George Gershwin – “Rhapsody in Blue” – List/Kunzel/Cincinnati Symphony Orchestra.

Rhapsody in Blue is a 1924 musical composition by American composer George Gershwin for solo piano and jazz band, which combines elements of classical music with jazz-influenced effects.

Commissioned by bandleader Paul Whiteman, the composition was orchestrated by Ferde Grofé several times, including the original 1924 scoring, “theater orchestra” setting published in 1926, and the symphony orchestra scoring published in 1942, though completed earlier. The piece received its premiere in the concert, An Experiment in Modern Music, which was held on February 12, 1924, in Aeolian Hall, New York, by Whiteman and his band with Gershwin playing the piano.

The editors of the Cambridge Music Handbooks opined that “The Rhapsody in Blue (1924) established Gershwin’s reputation as a serious composer and has since become one of the most popular of all American concert works.

For more information on Gershwin’s, “Rhapsody in Blue”, please go to: http://en.wikipedia.org/wiki/Rhapsody_in_Blue

GEORGE GERSHWIN.
George Gershwin (September 26, 1898 – July 11, 1937) was an American composer and pianist. Gershwin’s compositions spanned both popular and classical genres, and his most popular melodies are widely known. Among his best-known works are the orchestral compositions Rhapsody in Blue (1924) and An American in Paris (1928) as well as the opera Porgy and Bess (1935).

Gershwin studied piano under Charles Hambitzer and composition with Rubin Goldmark and Henry Cowell. He began his career as a song plugger, but soon started composing Broadway theatre works with his brother Ira Gershwin, and Buddy DeSylva.
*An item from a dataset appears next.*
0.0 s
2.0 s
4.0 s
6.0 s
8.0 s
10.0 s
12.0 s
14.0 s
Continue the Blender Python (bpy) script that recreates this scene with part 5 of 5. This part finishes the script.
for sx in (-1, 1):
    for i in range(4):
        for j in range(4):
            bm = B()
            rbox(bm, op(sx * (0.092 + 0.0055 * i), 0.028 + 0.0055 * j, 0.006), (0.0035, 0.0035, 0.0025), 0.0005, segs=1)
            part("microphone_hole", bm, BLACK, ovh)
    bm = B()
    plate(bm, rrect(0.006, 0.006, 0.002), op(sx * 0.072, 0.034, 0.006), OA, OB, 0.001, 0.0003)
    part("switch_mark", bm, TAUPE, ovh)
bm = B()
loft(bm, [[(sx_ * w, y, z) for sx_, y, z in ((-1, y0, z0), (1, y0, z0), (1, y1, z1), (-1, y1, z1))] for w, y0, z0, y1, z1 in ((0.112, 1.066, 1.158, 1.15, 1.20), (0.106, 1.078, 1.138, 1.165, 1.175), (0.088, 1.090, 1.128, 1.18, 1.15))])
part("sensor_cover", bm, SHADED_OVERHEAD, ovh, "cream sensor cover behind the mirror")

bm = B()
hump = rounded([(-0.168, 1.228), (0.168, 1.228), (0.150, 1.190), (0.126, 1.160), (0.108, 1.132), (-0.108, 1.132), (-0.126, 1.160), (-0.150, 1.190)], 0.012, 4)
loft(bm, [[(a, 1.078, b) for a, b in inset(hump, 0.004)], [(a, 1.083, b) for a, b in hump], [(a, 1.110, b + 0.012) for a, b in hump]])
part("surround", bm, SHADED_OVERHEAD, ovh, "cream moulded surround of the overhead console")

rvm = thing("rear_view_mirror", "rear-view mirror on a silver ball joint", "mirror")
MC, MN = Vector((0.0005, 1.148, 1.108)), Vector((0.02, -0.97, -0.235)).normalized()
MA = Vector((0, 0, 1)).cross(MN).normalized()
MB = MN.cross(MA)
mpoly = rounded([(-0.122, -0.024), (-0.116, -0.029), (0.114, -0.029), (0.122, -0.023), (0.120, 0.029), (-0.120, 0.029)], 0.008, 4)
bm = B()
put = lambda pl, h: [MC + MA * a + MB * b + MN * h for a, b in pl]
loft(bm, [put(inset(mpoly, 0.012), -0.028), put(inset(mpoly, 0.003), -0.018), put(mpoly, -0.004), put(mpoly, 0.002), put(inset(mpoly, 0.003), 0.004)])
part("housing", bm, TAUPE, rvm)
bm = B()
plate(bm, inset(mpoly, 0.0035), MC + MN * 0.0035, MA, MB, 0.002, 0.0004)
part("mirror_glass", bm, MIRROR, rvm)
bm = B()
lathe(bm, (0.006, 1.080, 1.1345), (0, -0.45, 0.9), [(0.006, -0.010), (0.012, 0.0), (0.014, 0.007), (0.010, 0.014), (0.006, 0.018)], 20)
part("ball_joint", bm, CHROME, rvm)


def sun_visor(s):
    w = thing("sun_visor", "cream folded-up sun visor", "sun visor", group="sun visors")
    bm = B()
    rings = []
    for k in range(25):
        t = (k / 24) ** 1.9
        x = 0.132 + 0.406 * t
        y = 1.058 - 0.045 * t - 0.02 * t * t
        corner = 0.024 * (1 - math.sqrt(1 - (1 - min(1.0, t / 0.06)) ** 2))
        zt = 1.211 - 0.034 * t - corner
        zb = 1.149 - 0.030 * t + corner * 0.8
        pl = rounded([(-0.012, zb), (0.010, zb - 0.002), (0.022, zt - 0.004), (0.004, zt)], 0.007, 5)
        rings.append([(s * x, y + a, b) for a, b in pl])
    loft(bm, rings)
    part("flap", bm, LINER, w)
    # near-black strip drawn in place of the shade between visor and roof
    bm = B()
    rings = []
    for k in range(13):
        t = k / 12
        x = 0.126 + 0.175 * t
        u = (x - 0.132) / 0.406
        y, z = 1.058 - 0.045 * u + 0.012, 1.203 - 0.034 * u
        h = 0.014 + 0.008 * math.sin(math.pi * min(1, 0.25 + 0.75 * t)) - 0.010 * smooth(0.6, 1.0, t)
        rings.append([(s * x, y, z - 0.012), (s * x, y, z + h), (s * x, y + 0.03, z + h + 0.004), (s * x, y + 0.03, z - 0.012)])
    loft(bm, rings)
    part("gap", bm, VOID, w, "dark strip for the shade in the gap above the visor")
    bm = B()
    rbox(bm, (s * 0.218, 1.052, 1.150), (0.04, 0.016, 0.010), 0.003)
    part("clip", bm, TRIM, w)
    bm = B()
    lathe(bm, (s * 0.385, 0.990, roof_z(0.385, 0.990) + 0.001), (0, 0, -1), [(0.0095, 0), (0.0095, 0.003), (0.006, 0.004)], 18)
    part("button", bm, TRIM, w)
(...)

He moved to Paris to study with Nadia Boulanger, where he began to compose An American in Paris. After returning to New York City, he wrote Porgy and Bess with Ira and the author DuBose Heyward. Initially a commercial failure, Porgy and Bess is now considered one of the most important American operas of the twentieth century.

Gershwin moved to Hollywood and composed numerous film scores until his death in 1937 from a brain tumor.

Gershwin’s compositions have been adapted for use in many films and for television, and several became jazz standards recorded in many variations. Many celebrated singers and musicians have covered his songs.

For more information on George Gershwin, please go to: http://en.wikipedia.org/wiki/George_Gershwin
Official Home page of George and Ira Gershwin: http://gershwin.com/

ERICH KUNZEL.
Erich Kunzel, Jr. (March 21, 1935 – September 1, 2009) was an American orchestra conductor. Called the “Prince of Pops” by the Chicago Tribune, he performed with a number of leading pops and symphony orchestras, especially the Cincinnati Pops Orchestra (CPO), which he led for 32 years.

For more information on Erich Kunzel, please go to: http://en.wikipedia.org/wiki/Erich_Kunzel

EUGENE LIST — Pianist.
Eugene List was born in Philadelphia, Pennsylvania. He spent his formative years in Los Angeles, where his father Louis List (originally Lisnitzer) was a language teacher in the Los Angeles Unified School District and his mother, Rose, a pharmacist. Louis Lisnitzer had immigrated to America from Odessa, Russia and settled in Philadelphia, where he met and married Rose, whose family had also come from the same region. In 1937, Louis decided officially to change his name and that of his family to “List”. The family soon relocated to California.

Showing early musical talent, young Eugene studied with Julius V. Seyler who soon proclaimed him a prodigy. His striking musical gifts were obvious. In 1929, at the age of 12, he performed with the Los Angeles Philharmonic under Artur Rodziński, playing Beethoven’s 3rd Piano Concerto. Rodziński recommended that he go to Philadelphia to study with the renowned teacher Olga Samaroff. In 1932 she accepted young List with great enthusiasm. Too young for the Juilliard School, List first studied at the Philadelphia Conservatory under Samaroff’s tutelage, transferring a few years later to Juilliard in New York.

During his second year with Madam Samaroff at Philadelphia (1934), List entered and won Philadelphia’s annual piano competition, giving him the opportunity to perform with Philadelphia’s celebrated orchestra. Although he had planned to perform the Schumann Piano Concerto in A minor, List was given the most stunning challenge of his career. Six weeks before the scheduled concert, Leopold Stokowski asked him to play the premiere of Piano Concerto No. 1 by Dmitri Shostakovich that he had just received from the Soviet Union. List accepted the challenge and learned the new concerto within the six-week time frame.